System Design: Low-Latency Targeted Ad Serving (≤100 ms E2E)
You are designing an online advertising serving system for web/app inventory with a strict end-to-end latency SLA of 100 ms (client request to ad response). Assume multi-region deployment and peak global load.
Functional Requirements
-
Real-time ad selection and auction within 100 ms end-to-end.
-
Targeting: keywords/context, user segments, and geography.
-
Campaign management: budgets (daily/total), pacing, schedules, frequency capping, creatives.
-
Ranking: combine advertiser bid with predicted CTR/CVR and quality signals.
-
Real-time auctions and pricing.
-
Near-real-time reporting for impressions, clicks, spend, basic conversions.
What to Deliver
-
APIs
-
Define an ad request API (input fields) and ad response API (output fields).
-
Core Data Models
-
Specify entities for campaign/line item, creative, targeting, budget/pacing, user segments, and event/log schemas.
-
Architecture
-
Outline components and data flow: edge gateways, ad selector, feature store, model service, auctioneer, throttling/pacing, caching layers, logging/streaming pipeline, and offline analytics/warehouse.
-
Auction Mechanics and Strategy
-
Choose an auction (e.g., first-price, second-price/GSP, VCG), explain incentives and trade-offs.
-
Additional Topics
-
Handling cold start for new ads and new users.
-
Deduplication (impressions/clicks/events; creative dedupe within response).
-
A/B testing strategy and experiment bucketing.
-
Privacy and compliance (GDPR/CCPA, consent, data retention, DSAR).
-
Non-Functional Requirements
-
Scaling approach, storage and indexing choices, consistency guarantees.
-
Fault tolerance, backpressure strategies.
-
Capacity planning with back-of-the-envelope estimates (traffic, CPU for scoring/auction, storage for logs/features, network bandwidth).

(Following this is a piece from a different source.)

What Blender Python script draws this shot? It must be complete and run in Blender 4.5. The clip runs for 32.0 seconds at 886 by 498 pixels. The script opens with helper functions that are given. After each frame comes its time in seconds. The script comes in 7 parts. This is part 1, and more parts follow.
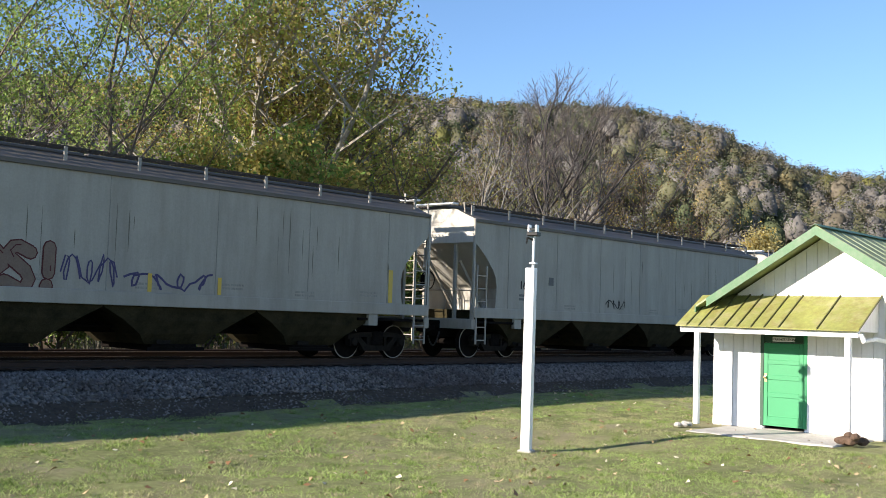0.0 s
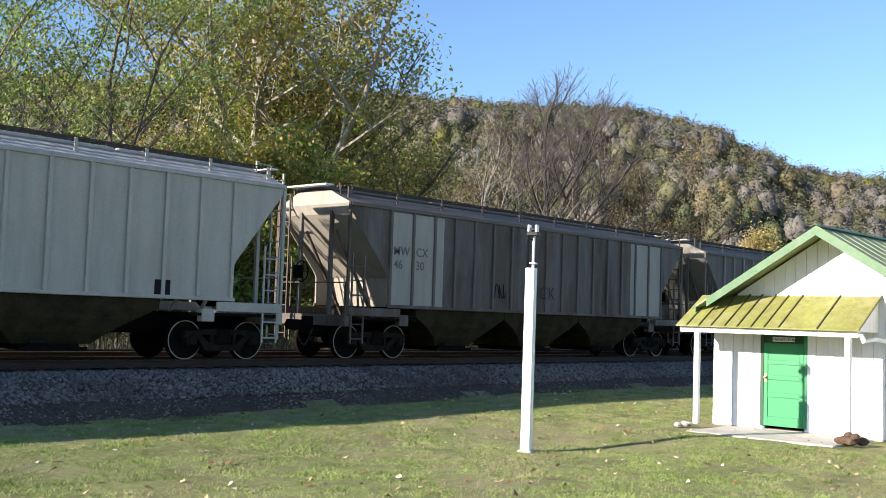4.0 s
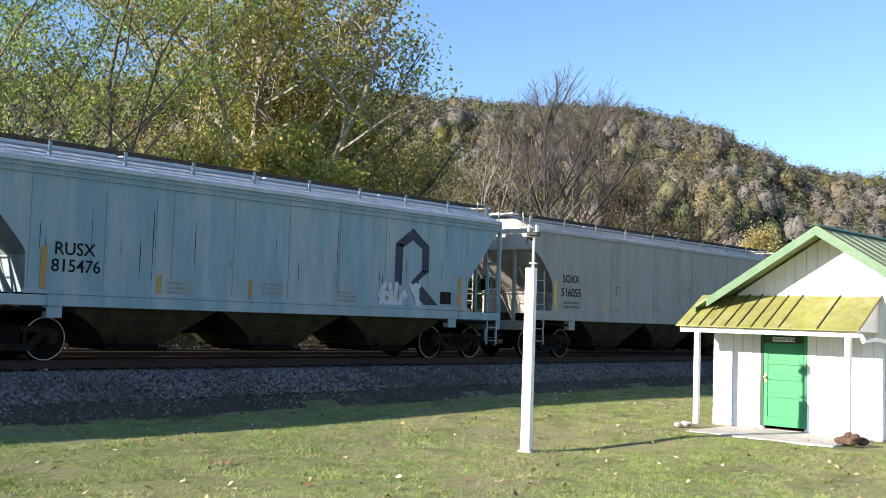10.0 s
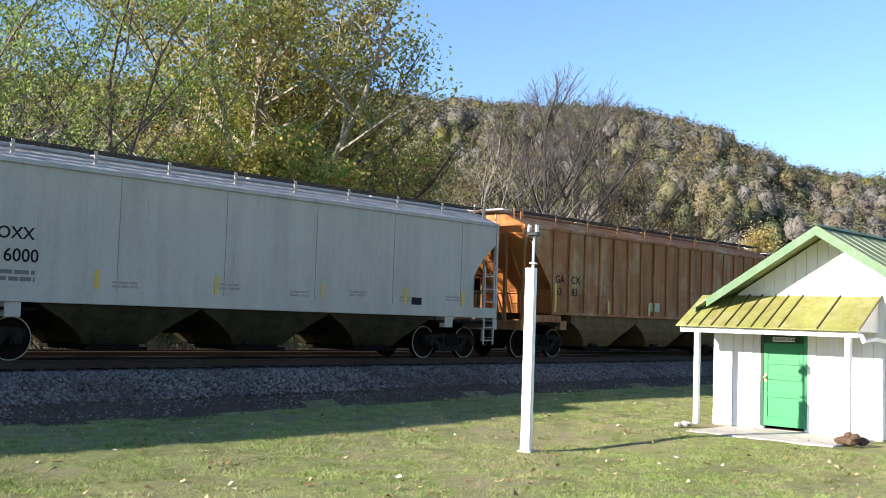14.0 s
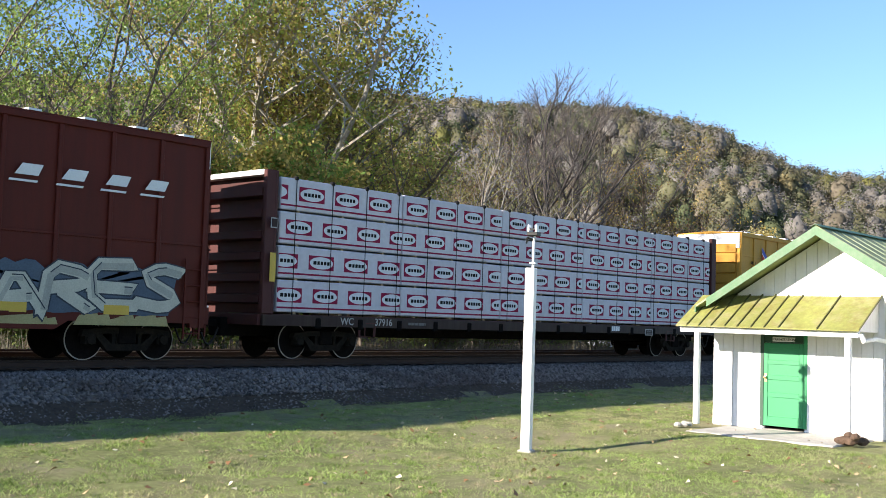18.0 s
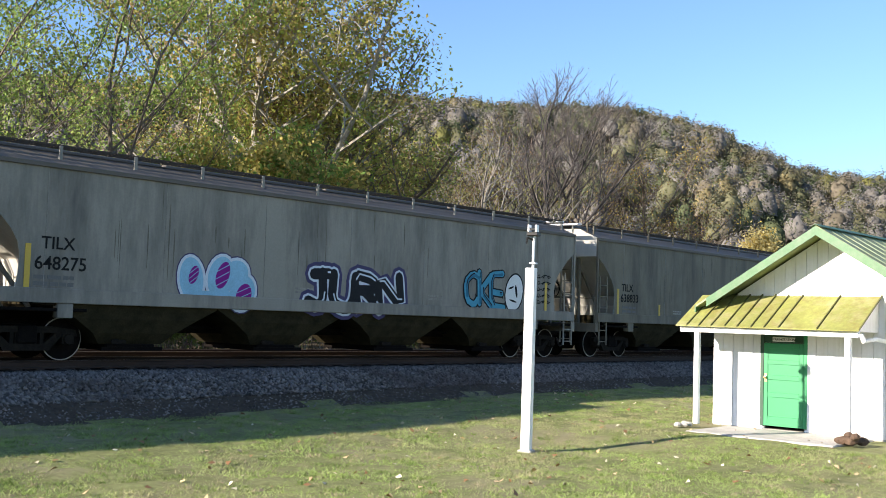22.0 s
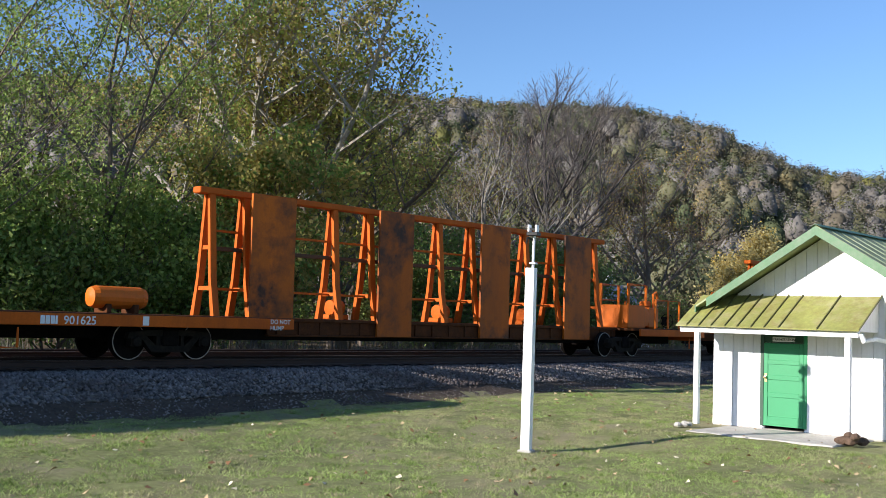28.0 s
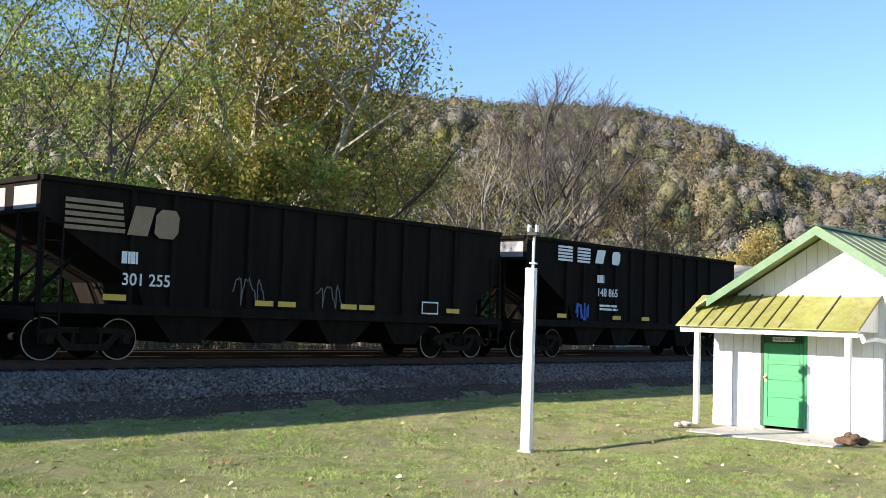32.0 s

Constraints and Assumptions (you may refine)
-
100 ms total E2E budget (assume ~50–70 ms server-side budget to account for network/client).
-
Peak traffic: choose and justify a realistic peak QPS (e.g., 20k–100k QPS globally); design should scale.
-
Near-real-time reporting: ≤5 minutes latency.
-
Availability target: ≥99.9% per region with graceful degradation.